The bonus will be used to enhance policy values by around 10% in total, in three instalments, with the qualifying dates being 1 January 2008, 1 January 2009 and 1 January 2010. In accordance with the way the funds are managed, the bonus distribution is being split on a 90/10 basis between policyholders and shareholders. Over the three years, policyholders will receive a total currently estimated as £2,127 million and shareholders will receive a total currently estimated as £236 million.

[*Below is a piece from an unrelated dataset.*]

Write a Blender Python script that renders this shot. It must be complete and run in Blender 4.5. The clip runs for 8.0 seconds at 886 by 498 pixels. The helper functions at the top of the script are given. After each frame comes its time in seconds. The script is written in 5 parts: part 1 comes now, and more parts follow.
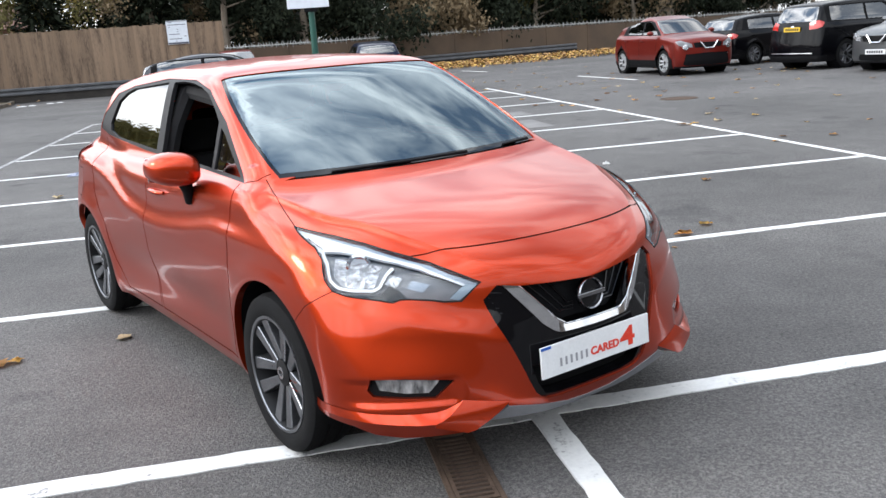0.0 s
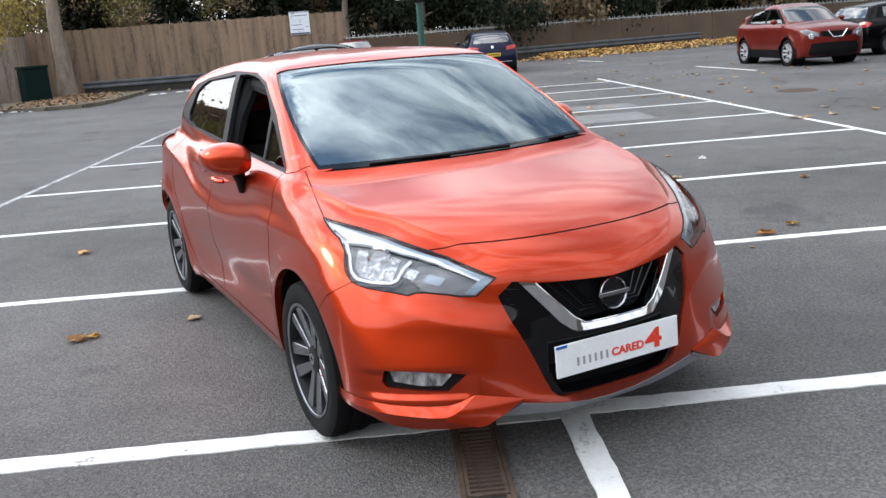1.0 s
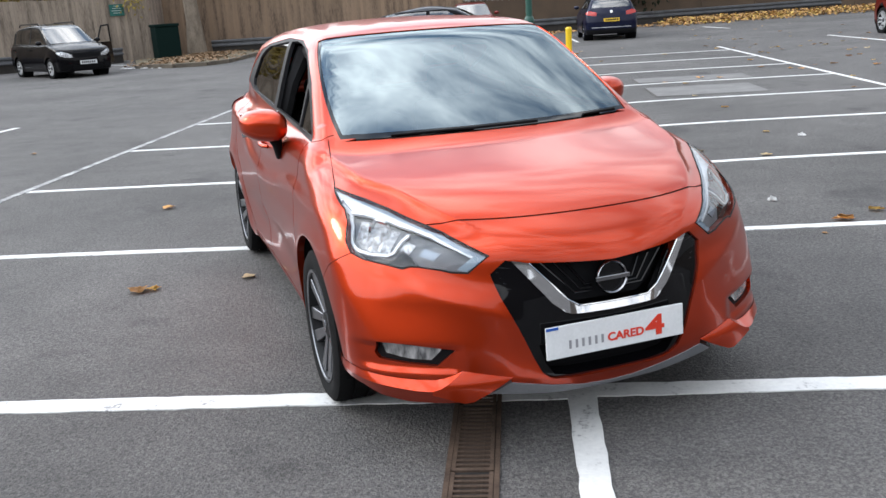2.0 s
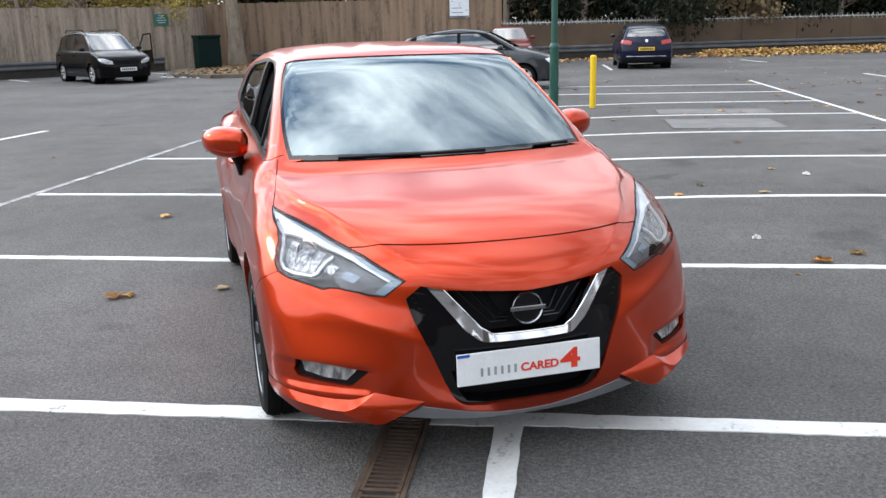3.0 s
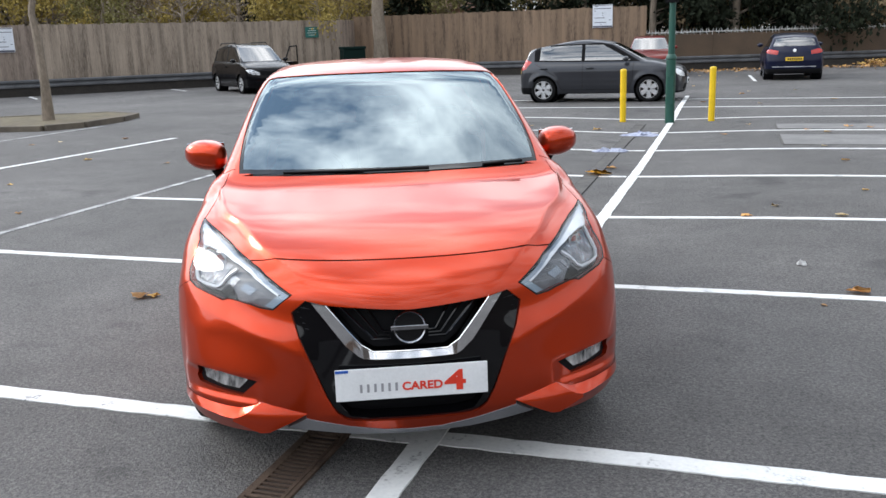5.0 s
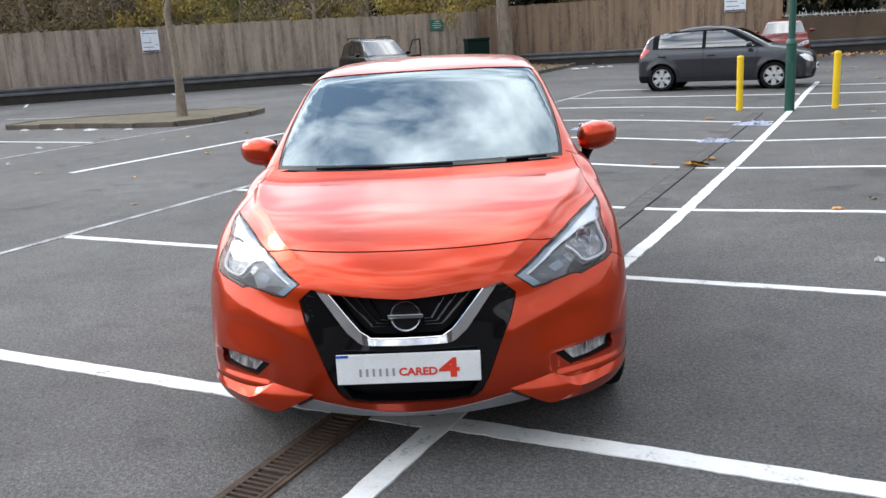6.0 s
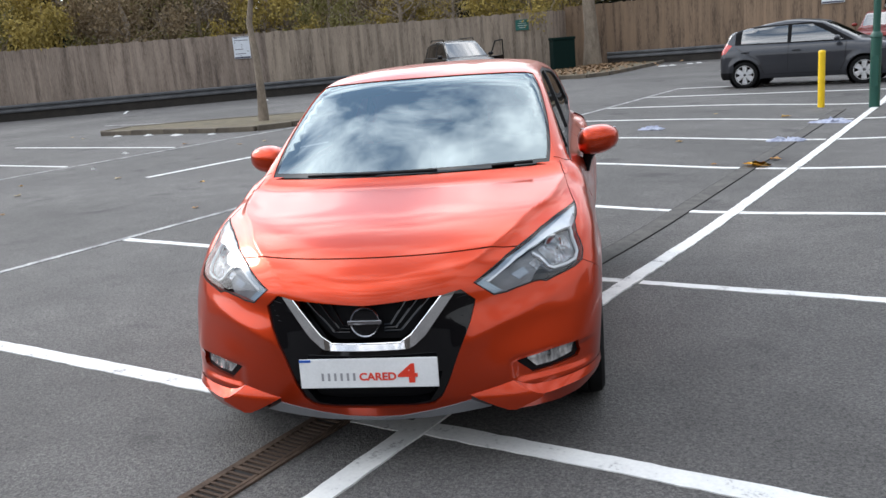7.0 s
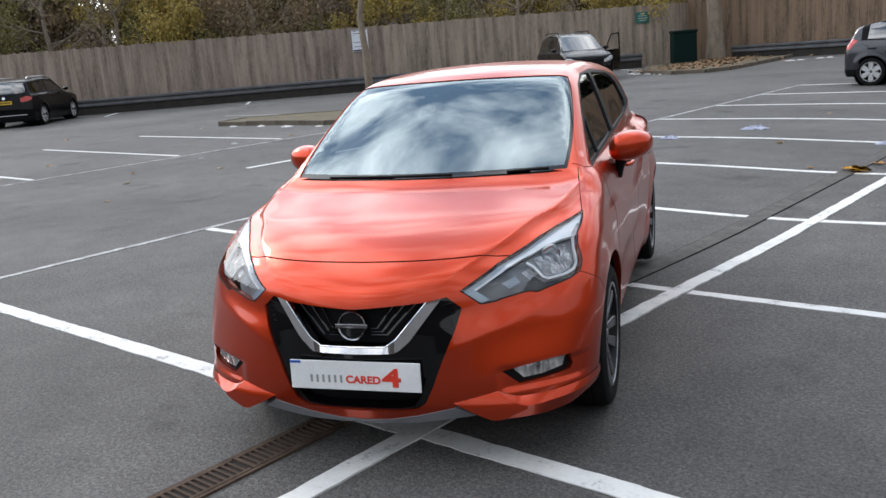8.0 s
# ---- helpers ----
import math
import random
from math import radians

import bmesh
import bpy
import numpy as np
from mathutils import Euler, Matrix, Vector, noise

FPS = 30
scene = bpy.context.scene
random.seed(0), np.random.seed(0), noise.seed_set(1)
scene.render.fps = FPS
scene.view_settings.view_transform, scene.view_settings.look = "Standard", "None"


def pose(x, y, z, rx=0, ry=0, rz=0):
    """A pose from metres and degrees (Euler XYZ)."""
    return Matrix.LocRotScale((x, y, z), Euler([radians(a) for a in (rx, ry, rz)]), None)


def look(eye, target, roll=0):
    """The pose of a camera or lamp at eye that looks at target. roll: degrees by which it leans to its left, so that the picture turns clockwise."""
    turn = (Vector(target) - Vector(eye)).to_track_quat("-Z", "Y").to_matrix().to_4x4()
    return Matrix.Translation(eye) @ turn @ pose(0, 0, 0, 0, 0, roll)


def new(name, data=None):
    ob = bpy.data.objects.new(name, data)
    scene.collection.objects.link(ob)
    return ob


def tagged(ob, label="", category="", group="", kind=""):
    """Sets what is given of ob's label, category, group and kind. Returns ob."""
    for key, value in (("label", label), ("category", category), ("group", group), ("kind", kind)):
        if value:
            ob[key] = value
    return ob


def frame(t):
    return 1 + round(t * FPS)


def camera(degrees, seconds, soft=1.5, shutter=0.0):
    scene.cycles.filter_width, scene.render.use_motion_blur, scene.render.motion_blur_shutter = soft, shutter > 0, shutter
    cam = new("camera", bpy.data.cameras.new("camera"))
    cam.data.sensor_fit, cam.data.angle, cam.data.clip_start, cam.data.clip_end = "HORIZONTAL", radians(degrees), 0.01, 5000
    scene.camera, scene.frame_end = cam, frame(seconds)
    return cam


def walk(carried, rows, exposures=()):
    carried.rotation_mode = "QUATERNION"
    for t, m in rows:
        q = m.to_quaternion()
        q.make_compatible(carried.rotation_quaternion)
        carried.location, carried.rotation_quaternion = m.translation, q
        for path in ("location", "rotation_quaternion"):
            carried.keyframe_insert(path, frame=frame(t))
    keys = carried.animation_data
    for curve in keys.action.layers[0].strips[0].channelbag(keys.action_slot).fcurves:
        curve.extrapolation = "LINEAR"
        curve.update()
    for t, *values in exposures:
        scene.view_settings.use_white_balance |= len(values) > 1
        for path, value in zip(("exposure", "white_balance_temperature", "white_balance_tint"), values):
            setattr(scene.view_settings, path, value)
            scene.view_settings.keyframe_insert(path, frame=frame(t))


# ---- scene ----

The Group's insurance and participating investment contract liabilities are measured in accordance with IFRS 4, Insurance Contracts, and FRS 27, Life Assurance. The latter requires liabilities for with-profit funds falling within the scope of the UK's Financial Services Authority's capital regime to be determined in accordance with this regime, adjusted to remove the shareholders' share of future bonuses. This requires us to recognise planned discretionary bonuses within policyholder liabilities at the balance sheet date, even if there was no constructive obligation at the time. As a result of the announcement made above, a transfer of £2,127 million has been made from the unallocated divisible surplus in order to increase insurance liabilities by £1,728 million and participating investment contract liabilities by £399 million. In compliance with paragraph 4(a) of FRS 27, the insurance liabilities on a realistic basis exclude any shareholders' interest in this bonus. Furthermore, no profit arising to shareholders has been accrued in these financial statements as the payment to them was not a constructive obligation at the balance sheet date.